_Task directions_. Without the pictures, return all of the material exactly as written.

— Start of Data block —

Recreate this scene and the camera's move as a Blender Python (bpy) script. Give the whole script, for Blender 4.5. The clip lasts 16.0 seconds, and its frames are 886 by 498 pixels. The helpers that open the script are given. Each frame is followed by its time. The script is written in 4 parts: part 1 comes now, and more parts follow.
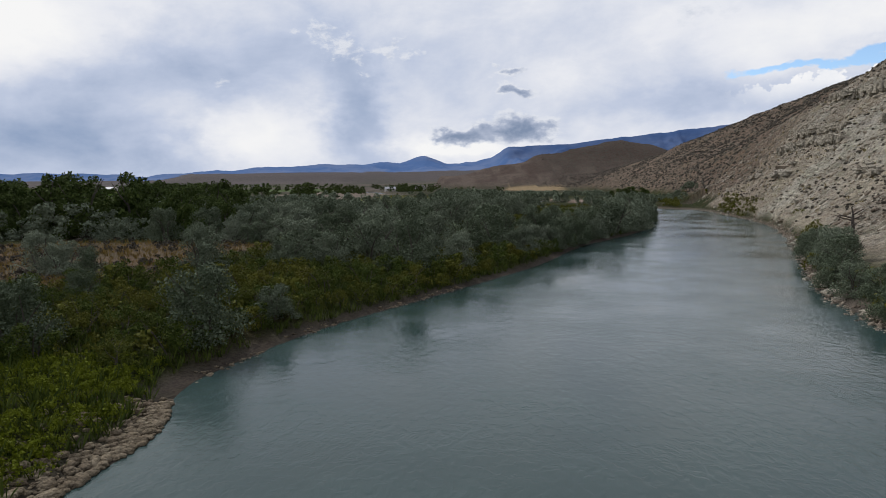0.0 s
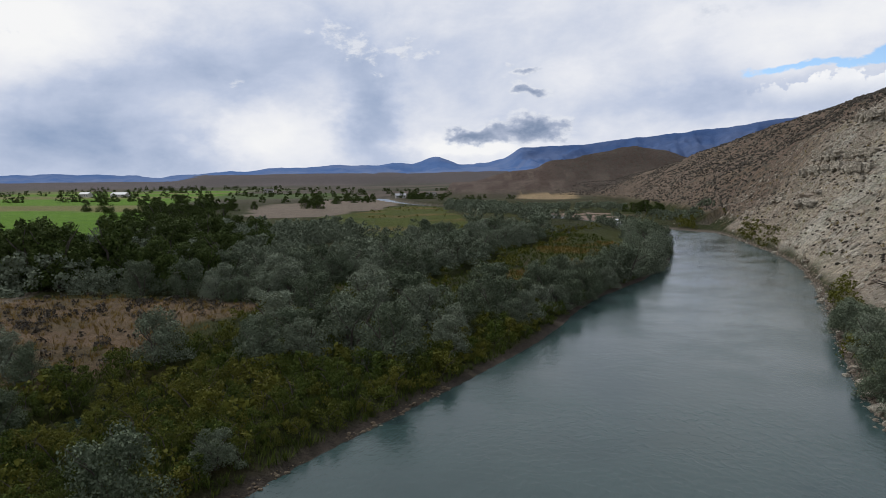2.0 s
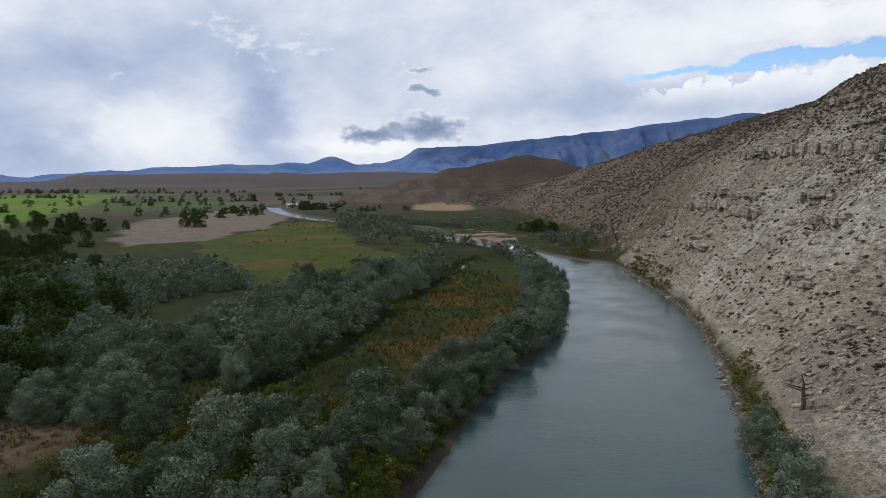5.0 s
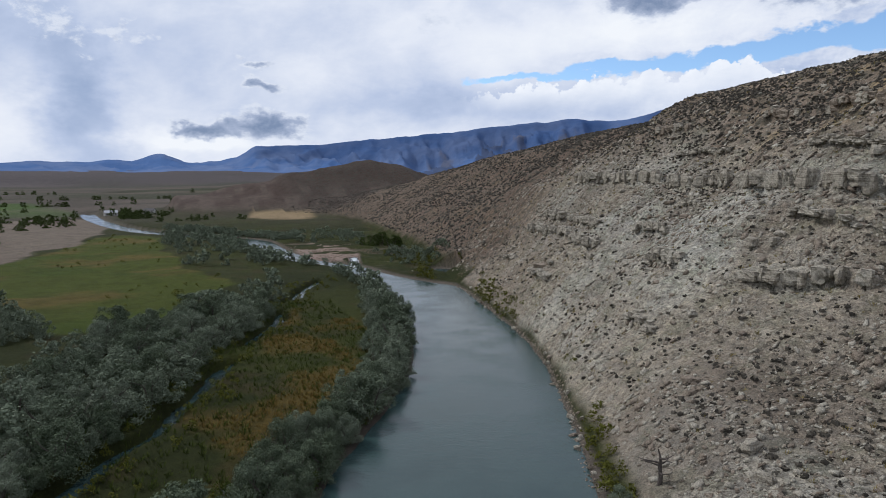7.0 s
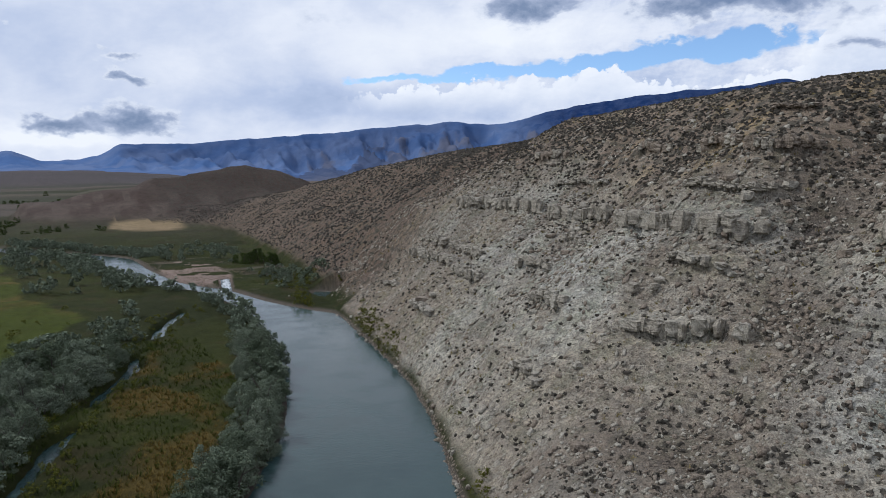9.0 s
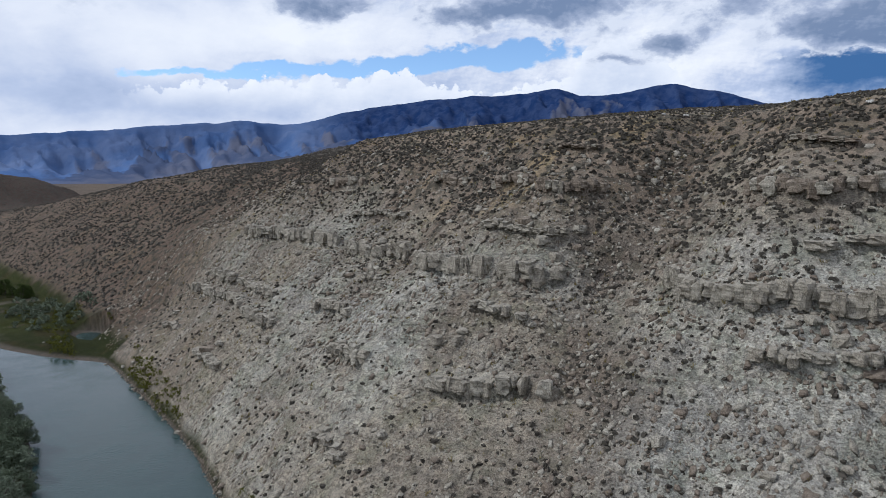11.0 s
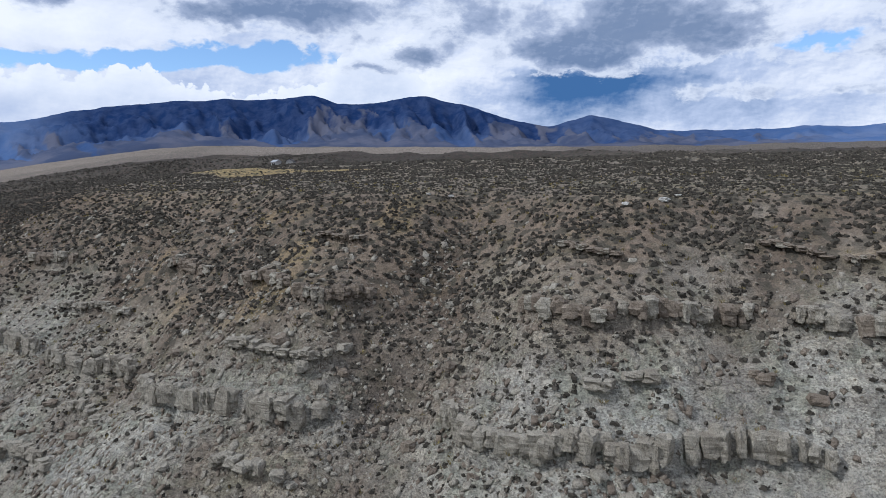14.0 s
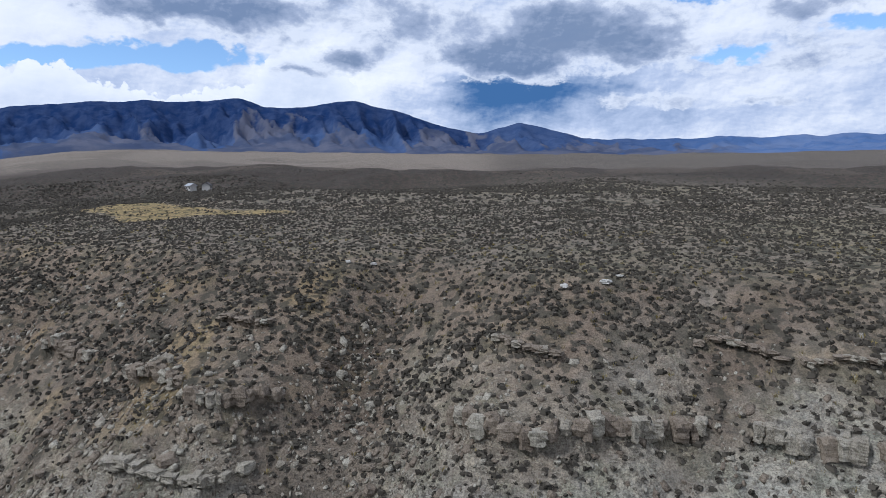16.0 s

— End of Data block —

_Task response_.
Recreate this scene and the camera's move as a Blender Python (bpy) script. Give the whole script, for Blender 4.5. The clip lasts 16.0 seconds, and its frames are 886 by 498 pixels. The helpers that open the script are given. Each frame is followed by its time. The script is written in 4 parts: part 1 comes now, and more parts follow.
0.0 s
2.0 s
5.0 s
7.0 s
9.0 s
11.0 s
14.0 s
16.0 s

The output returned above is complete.